RE-REMINDER and VENUE CHANGE


The UNSW Network for Interdisciplinary Studies of Law
invites you to attend
an evening seminar:

Marc Galanter

ON

Righting Old Wrongs
(see attachment)

WEDNESDAY, 5 MARCH, 2014
[New Venue] Staff Common Room, 2nd Floor
UNSW LAW SCHOOL

DRINKS: 5.30 - 6.00 pm
SEMINAR AND DISCUSSION: 6.00 - 8.00 pm
Would those interested in attending the seminar please let Martin Krygier 
([email protected]<mailto:[email protected]>) know ahead of time.

ABSTRACT:
This paper addresses some of the perplexities that attend projects to remedy 
large scale wrongful acts that are not fresh, but occurred in the more distant 
past. It takes up a number of examples from the wartime detention of Japanese 
citizens to reparations for slavery. It attempts to identify the moral and 
practical questions entailed by such efforts.

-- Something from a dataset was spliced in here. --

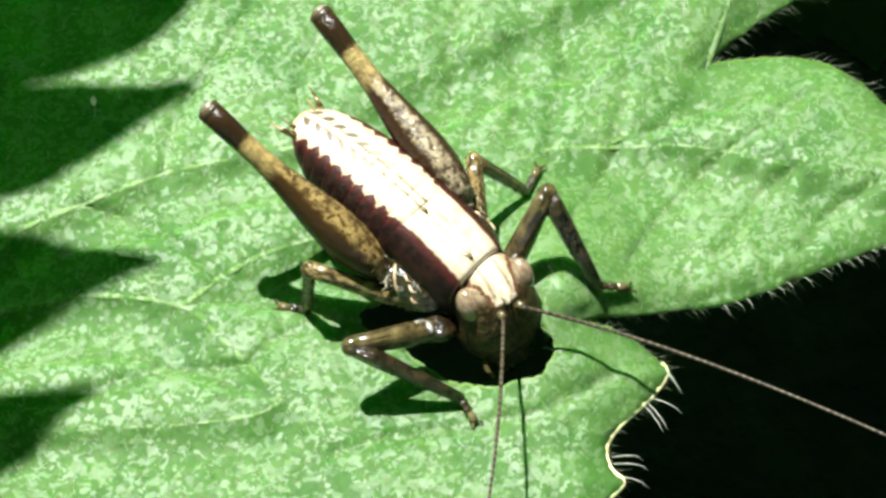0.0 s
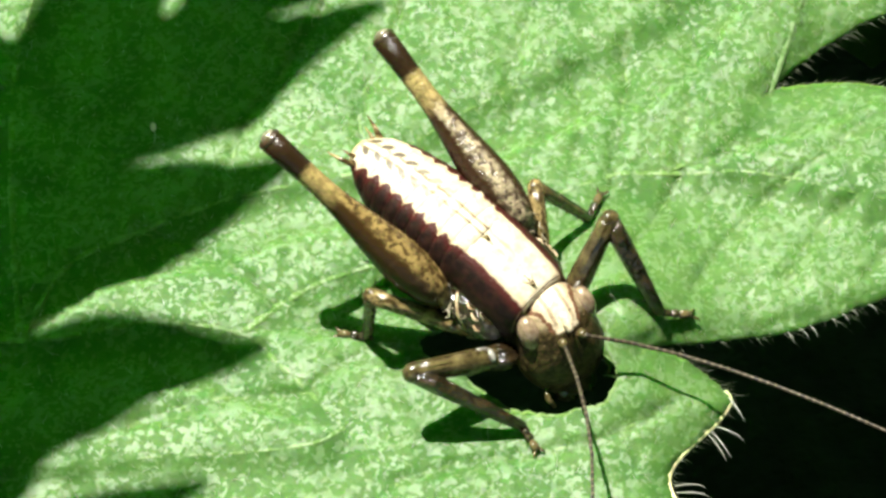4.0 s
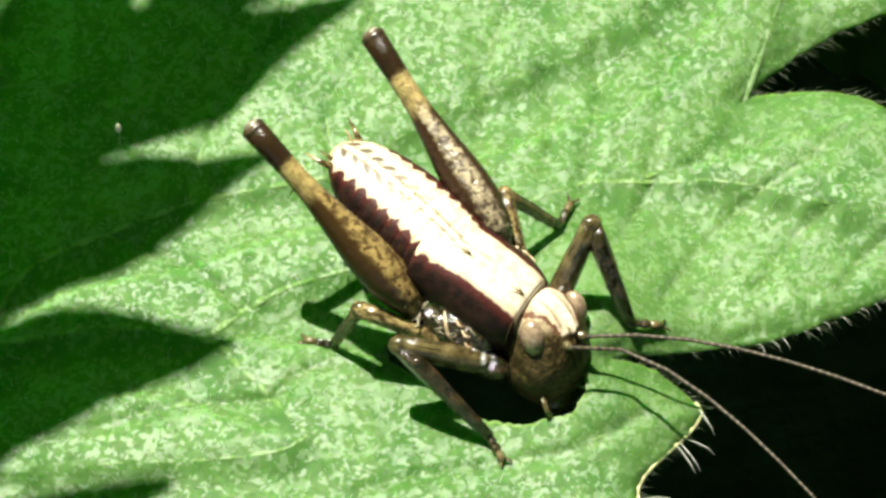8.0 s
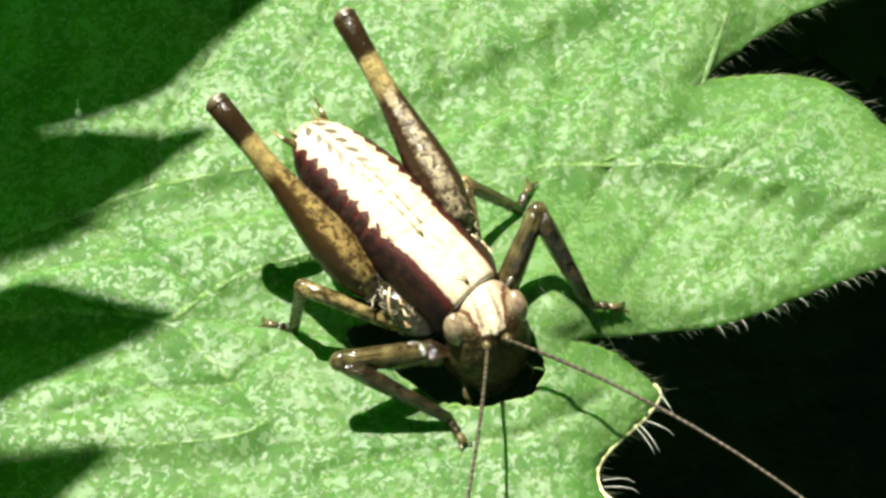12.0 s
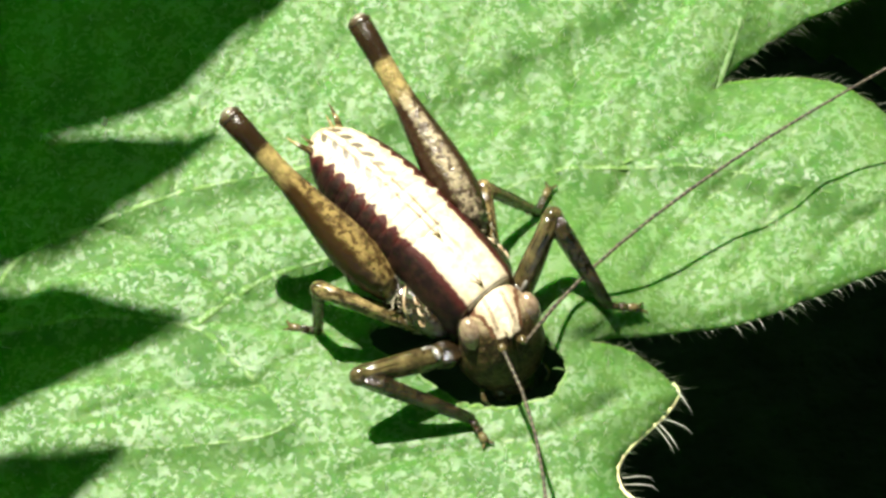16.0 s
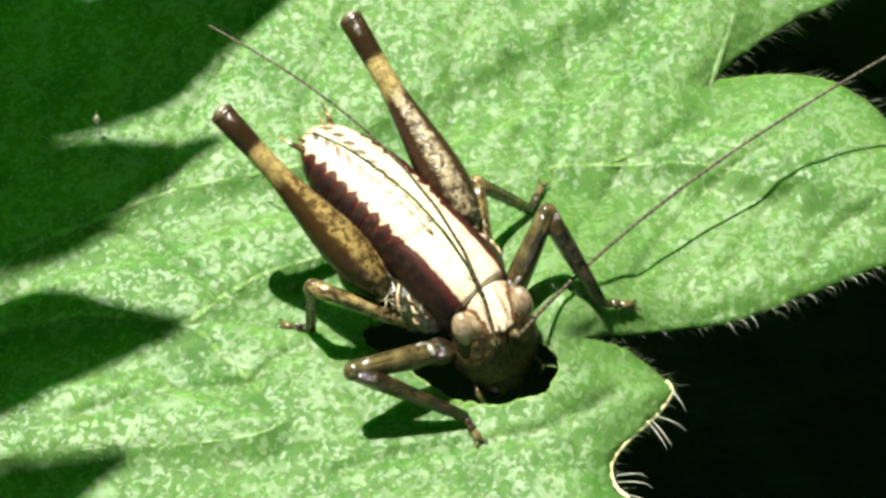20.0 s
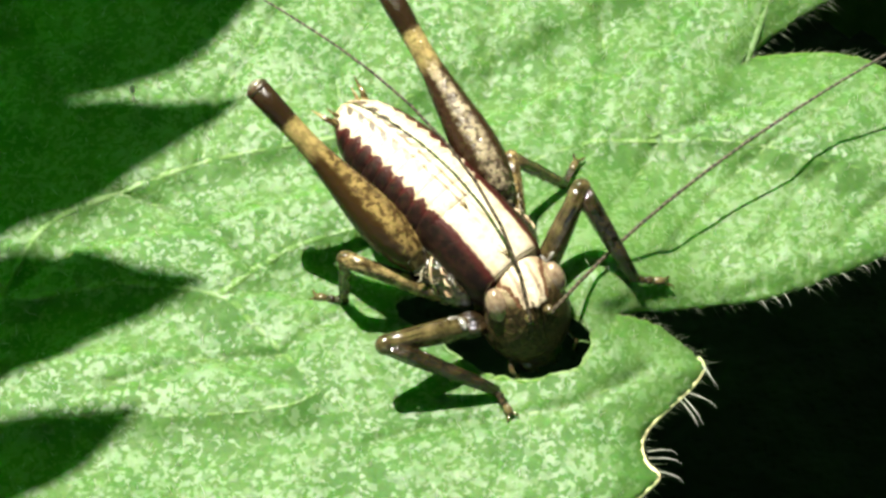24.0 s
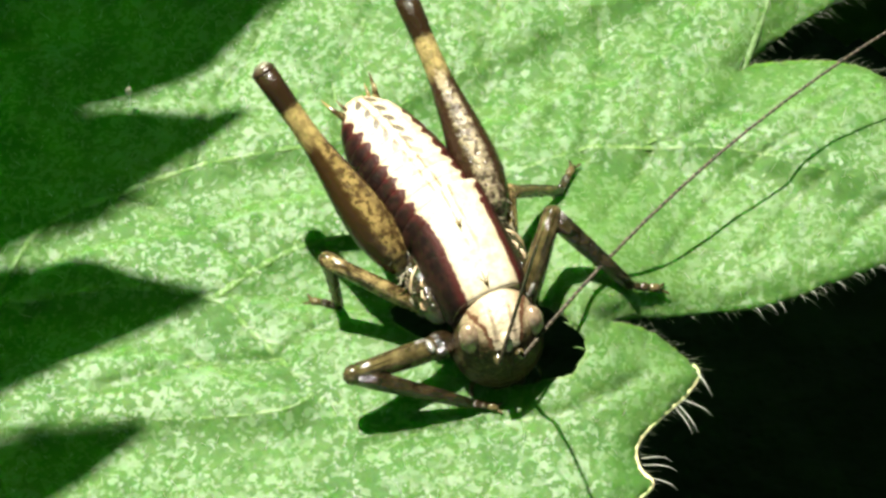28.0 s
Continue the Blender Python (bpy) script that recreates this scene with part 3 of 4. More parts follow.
def build_shade_leaf():
    root = new("toothed_leaf")
    tagged(root, "green toothed leaf overhead that shades the larger leaf", "leaf")
    shift = SUN * (SHADE_Z / SUN.z) + Vector((-0.35, 0.5, 0))
    root.location = shift * MM
    ring = smooth_path([Vector((x, y, 0)) for x, y in SHADE + SHADE[:1]], 3)[:-1]
    from mathutils import geometry
    n = len(ring)
    res = geometry.delaunay_2d_cdt([Vector((p.x, p.y)) for p in ring], [(i, (i + 1) % n) for i in range(n)], [], 1, 1e-6)
    verts = [(p.x, p.y, 0.0) for p in res[0]]
    me = mesh_of("blade", verts, [tuple(f) for f in res[2]], SHADING)
    blade = part("blade", me, root)
    sol = blade.modifiers.new("thick", "SOLIDIFY")
    sol.thickness, sol.offset = 0.25 * MM, 0
    part("petiole", mesh_of("petiole", *tube([(-14, 5, 0), (-24, 12, -4), (-40, 18, -16)], [0.9, 1.0, 1.2], 8), VEIN), root)
    return root


# ---- the bush-cricket ----
C = Vector((-1.06, -1.42, 0.0))
YAW = -45.3
BODY = pose(0, 0, 0, 0, 0, YAW)


def ring_shell(x0, x1, s0, s1, n=22, m=4, lip=0.05):
    """A closed hoop of the body from x0 to x1; s: half-width, top and bottom height."""
    verts, faces = [], []
    rows = m + 1
    for i in range(rows):
        u = i / m
        swell = math.sin(math.pi * u) * lip + (lip * 0.6 if i == 0 else 0)
        w, top, low = (s0[k] + (s1[k] - s0[k]) * u for k in range(3))
        cz, hz = (top + low) / 2, (top - low) / 2
        for j in range(n):
            a = 2 * math.pi * j / n
            c, s = math.cos(a), math.sin(a)
            y = math.copysign(abs(c) ** 0.78, c) * (w + swell)
            z = cz + math.copysign(abs(s) ** 0.82, s) * (hz + swell)
            verts.append((x0 + (x1 - x0) * u, y, z))
    for i in range(m):
        for j in range(n):
            k = (j + 1) % n
            faces.append((i * n + j, i * n + k, (i + 1) * n + k, (i + 1) * n + j))
    faces.append(tuple(range(n - 1, -1, -1)))
    faces.append(tuple(m * n + j for j in range(n)))
    return verts, faces


def loft(hoops, n=30):
    """A closed skin over hoops (x, half-width, top, underside)."""
    verts, faces = [], []
    for x, w, top, low in hoops:
        cz, hz = (top + low) / 2, (top - low) / 2
        for j in range(n):
            a = 2 * math.pi * j / n
            c, d = math.cos(a), math.sin(a)
            verts.append((x, math.copysign(abs(c) ** 0.78, c) * w, cz + math.copysign(abs(d) ** 0.82, d) * hz))
    for i in range(len(hoops) - 1):
        for j in range(n):
            k = (j + 1) % n
            faces.append((i * n + j, i * n + k, (i + 1) * n + k, (i + 1) * n + j))
    faces.append(tuple(range(n - 1, -1, -1)))
    faces.append(tuple((len(hoops) - 1) * n + j for j in range(n)))
    return verts, faces


def section(x):
    """Half-width, top and underside of the body at x."""
    xs = [-4.9, -4.5, -3.5, -2.0, -0.5, 0.9, 2.2, 3.0, 3.5]
    w = [0.62, 0.98, 1.42, 1.68, 1.72, 1.66, 1.62, 1.52, 1.36]
    top = [4.35, 4.55, 4.70, 4.72, 4.60, 4.30, 3.87, 3.56, 3.38]
    low = [3.5, 3.2, 2.5, 1.9, 1.4, 0.9, 0.55, 0.45, 0.5]
    return tuple(float(np.interp(x, xs, v)) for v in (w, top, low))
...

Marc Galanter, John and Rylla Bosshard Professor Emeritus of Law and South 
Asian Studies at the University of Wisconsin-Madison and formerly LSE 
Centennial Professor at the London School of Economics, studies lawyers, 
litigation and legal culture. He has written extensively on these topics, 
including Tournament of Lawyers: The Transformation of the Big Law Firm (1991) 
and Lowering the Bar: Lawyer Jokes and Legal Culture (2005). He has been editor 
of the Law & Society Review, President of the Law and Society Association, 
Chair of the International Commission on Folk Law and Legal Pluralism, a member 
of the Council on the Role of Courts, a Guggenheim Fellow, and a Fellow of the 
Centre for Advanced Study in the Behavioral Sciences. He is a member of the 
American Law Institute and a Fellow of the American Academy of Arts and 
Sciences.
Galanter is the author of a number of highly regarded studies of litigation and 
disputing in the United States including "Why the 'Haves' Come Out Ahead: 
Speculations on the Limits of Legal Change," one of the most-cited articles in 
the legal literature. His work includes pioneering studies on the impact of 
disputant capabilities in adjudication, the relation of public legal 
institutions to informal regulation, and patterns of litigation in the United 
States.
He is also recognized as a leading American student of Indian law. He is the 
author of Competing Equalities: Law and the Backward Classes in India (1984, 
1991) and Law and Society in Modern India (1989, 1992) and many articles on the 
legal system and legal culture of India. He is an Honorary Professor of the 
National Law School of India and of the National Law University Delhi, served 
as advisor to the Ford Foundation on legal services and human rights programs 
in India, and was retained as an expert by the Government of India in the 
litigation arising from the Bhopal disaster. He is currently engaged in 
research on access to justice in India.